- Records with scene code:
_ _ _

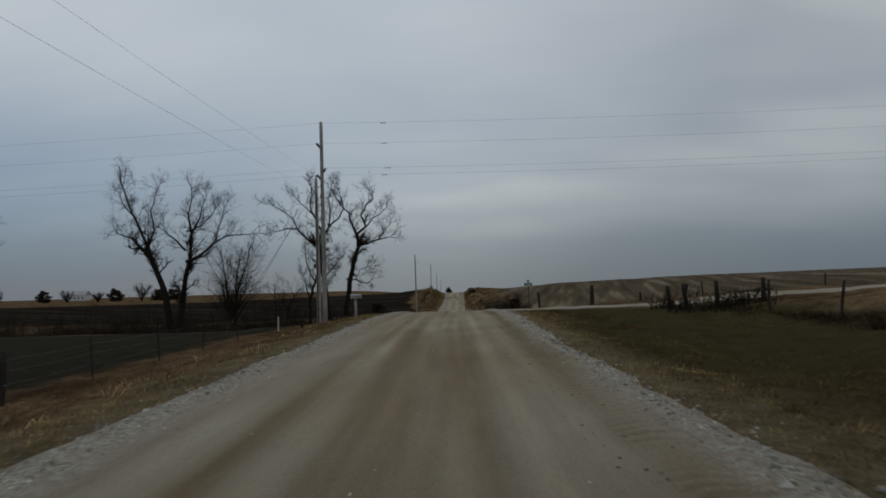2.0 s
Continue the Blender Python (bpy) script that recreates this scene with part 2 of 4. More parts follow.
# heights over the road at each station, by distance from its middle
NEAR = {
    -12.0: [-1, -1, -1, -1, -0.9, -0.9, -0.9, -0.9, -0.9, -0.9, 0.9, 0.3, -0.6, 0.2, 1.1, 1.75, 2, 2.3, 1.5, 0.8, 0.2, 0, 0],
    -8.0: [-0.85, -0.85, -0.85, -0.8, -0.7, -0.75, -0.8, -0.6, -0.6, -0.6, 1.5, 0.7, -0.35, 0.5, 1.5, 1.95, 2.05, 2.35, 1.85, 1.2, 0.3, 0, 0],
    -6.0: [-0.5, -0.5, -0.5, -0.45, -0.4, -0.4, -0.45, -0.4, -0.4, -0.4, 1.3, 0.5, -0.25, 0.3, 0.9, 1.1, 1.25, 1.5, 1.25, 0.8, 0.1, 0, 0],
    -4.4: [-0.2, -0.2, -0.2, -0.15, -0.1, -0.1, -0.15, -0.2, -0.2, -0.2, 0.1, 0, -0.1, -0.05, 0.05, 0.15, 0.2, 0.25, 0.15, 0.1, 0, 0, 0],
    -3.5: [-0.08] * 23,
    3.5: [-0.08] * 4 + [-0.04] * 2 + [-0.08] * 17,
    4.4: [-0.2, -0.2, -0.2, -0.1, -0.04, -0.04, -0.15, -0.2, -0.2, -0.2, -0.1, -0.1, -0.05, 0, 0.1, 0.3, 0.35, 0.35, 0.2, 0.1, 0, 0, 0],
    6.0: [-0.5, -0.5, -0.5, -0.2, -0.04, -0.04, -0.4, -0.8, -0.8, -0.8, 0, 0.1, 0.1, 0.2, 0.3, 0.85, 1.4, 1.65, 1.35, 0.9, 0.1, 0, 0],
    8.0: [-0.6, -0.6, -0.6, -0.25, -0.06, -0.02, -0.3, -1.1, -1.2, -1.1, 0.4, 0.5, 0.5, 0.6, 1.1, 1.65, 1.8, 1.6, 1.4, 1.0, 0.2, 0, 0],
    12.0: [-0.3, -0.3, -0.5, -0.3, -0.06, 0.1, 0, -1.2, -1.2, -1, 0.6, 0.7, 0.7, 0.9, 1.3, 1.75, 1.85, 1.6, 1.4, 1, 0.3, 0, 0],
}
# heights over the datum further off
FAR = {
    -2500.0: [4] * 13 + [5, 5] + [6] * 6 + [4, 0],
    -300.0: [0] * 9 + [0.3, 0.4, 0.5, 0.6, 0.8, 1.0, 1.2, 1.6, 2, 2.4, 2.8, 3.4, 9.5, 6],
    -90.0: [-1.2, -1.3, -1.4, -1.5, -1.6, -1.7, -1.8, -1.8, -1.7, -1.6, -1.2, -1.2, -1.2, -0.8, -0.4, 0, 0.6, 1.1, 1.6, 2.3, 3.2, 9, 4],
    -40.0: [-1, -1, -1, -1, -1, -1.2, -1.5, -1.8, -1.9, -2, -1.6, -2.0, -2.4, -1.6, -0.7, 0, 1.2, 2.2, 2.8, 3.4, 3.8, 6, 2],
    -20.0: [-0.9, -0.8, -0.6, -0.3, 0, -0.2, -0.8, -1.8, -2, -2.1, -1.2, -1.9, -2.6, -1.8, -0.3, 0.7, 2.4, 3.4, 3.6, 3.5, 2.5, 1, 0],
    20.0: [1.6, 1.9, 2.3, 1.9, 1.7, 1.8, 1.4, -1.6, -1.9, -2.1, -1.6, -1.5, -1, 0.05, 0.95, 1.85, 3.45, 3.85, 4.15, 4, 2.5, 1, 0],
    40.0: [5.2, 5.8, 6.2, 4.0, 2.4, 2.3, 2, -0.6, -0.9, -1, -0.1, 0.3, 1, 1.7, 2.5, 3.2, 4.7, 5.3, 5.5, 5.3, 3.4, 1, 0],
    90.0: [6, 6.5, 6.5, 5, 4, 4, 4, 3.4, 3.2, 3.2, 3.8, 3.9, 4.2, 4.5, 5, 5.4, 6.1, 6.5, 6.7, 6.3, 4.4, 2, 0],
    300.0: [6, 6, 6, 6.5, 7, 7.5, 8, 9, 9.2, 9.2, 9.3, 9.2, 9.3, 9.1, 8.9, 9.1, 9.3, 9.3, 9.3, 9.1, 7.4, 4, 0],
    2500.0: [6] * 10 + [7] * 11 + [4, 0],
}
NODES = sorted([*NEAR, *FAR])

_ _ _

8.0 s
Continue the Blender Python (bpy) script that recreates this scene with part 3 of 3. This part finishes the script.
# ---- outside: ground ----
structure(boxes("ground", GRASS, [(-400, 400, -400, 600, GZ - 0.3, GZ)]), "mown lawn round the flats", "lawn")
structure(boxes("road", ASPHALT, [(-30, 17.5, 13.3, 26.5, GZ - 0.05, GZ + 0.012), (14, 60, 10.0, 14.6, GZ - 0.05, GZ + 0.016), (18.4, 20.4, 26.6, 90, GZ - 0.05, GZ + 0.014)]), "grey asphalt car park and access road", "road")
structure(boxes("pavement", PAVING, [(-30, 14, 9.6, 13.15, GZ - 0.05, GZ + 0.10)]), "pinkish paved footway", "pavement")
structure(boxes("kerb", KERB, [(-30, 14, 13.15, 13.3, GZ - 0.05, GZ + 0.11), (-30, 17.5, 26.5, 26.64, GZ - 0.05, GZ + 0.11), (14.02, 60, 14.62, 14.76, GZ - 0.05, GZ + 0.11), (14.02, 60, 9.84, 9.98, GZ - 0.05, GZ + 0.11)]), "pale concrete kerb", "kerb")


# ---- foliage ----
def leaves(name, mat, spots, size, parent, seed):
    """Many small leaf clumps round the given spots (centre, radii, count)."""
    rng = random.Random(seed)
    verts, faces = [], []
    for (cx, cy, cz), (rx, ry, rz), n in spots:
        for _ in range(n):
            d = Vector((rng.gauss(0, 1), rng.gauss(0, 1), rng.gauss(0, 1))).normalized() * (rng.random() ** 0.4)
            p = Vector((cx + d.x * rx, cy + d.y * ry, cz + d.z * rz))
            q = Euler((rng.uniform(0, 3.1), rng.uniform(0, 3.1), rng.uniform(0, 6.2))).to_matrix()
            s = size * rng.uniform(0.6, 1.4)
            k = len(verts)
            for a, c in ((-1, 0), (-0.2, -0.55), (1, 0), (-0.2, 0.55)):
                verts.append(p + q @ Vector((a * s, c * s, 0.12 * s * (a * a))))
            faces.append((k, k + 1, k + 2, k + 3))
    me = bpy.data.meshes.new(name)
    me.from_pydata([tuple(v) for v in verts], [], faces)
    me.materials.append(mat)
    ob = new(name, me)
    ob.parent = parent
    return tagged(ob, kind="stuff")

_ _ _

- TASK OBJECTIVE: From the listing above, pick out every line containing "this".

- FULL OUTPUT:
Continue the Blender Python (bpy) script that recreates this scene with part 2 of 4. More parts follow.
Continue the Blender Python (bpy) script that recreates this scene with part 3 of 3. This part finishes the script.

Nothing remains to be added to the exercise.